Button has also popped up to see Steve Harley and Cockney Rebel, registered the requisite smile and delivered an even more fuzzed up version of their What Ruthy Said.

Its back to the late 1960s for the next track, Jesamine by The Casuals and written by Marty Wilde. Here Button gives it a little bit more Dear Prudence than Jesamine and it’s another hit for this covers collection.

As one hit wonders go Edison Lighthouse had one of the best in Love Grows (Where My Rosemary Goes, which quite rightly was number one for five weeks in 1970. Its still instantly recognisable to this day and Button’s version oozes respect. Its my favourite on the album.

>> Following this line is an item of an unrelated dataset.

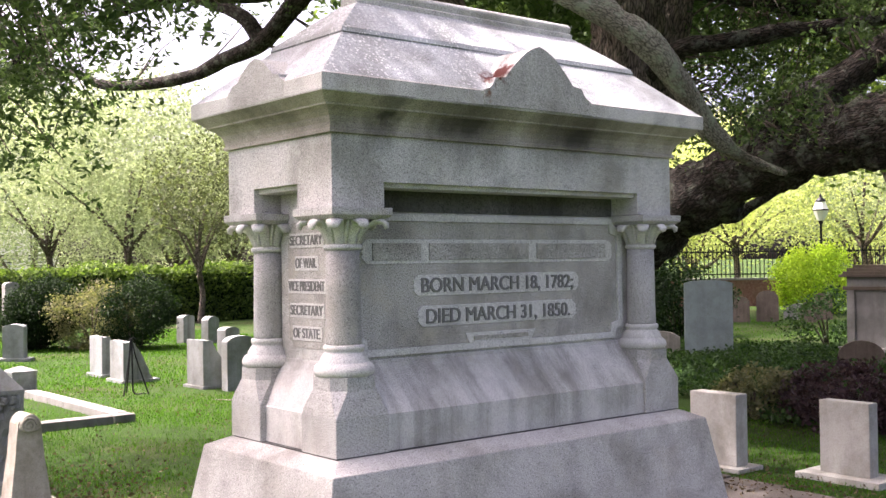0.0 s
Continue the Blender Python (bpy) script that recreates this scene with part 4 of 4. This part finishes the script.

What a great track, pop pickers!

Speaking of fun, there’s something so wonderfully innocent and girlish in Jacky’s theme to The White Horses TV show, another instantly recognisable track. Being sung by a man takes the listener a little by surprise, but it still works wonderfully.

As the album progresses you realise that this is more than just a listening experience. This is a history lesson of an era of pop, actually arguably the best era of British pop.

Among its icons and characters none seem more menacing now than the late Alvin Stardust, aka Bernard Jewry from Mansfield, Nottinghamshire. Dressed like a cartoon, villianous version of Elvis and asking girls to “groove on the mat” with him, he looks sinister now with our post Jimmy Savile and Gary Glitter scandal eyes. Despite appearances though he was one of the good guys of the era. His track Jealous Mind is featured here and Button thankfully loses none of Stardust’s then innocent, now downright odd take on rock ‘n’ roll.

Rockers Delight by Mikey Dread closes this trip down memory lane and closes the decade as well, as Stock ,Aitken and Watermen began preparing themselves to destroy all that went before them. It’s a reggae gem that proves a fitting end to this enlightening and entertaining look at the golden age of British pop.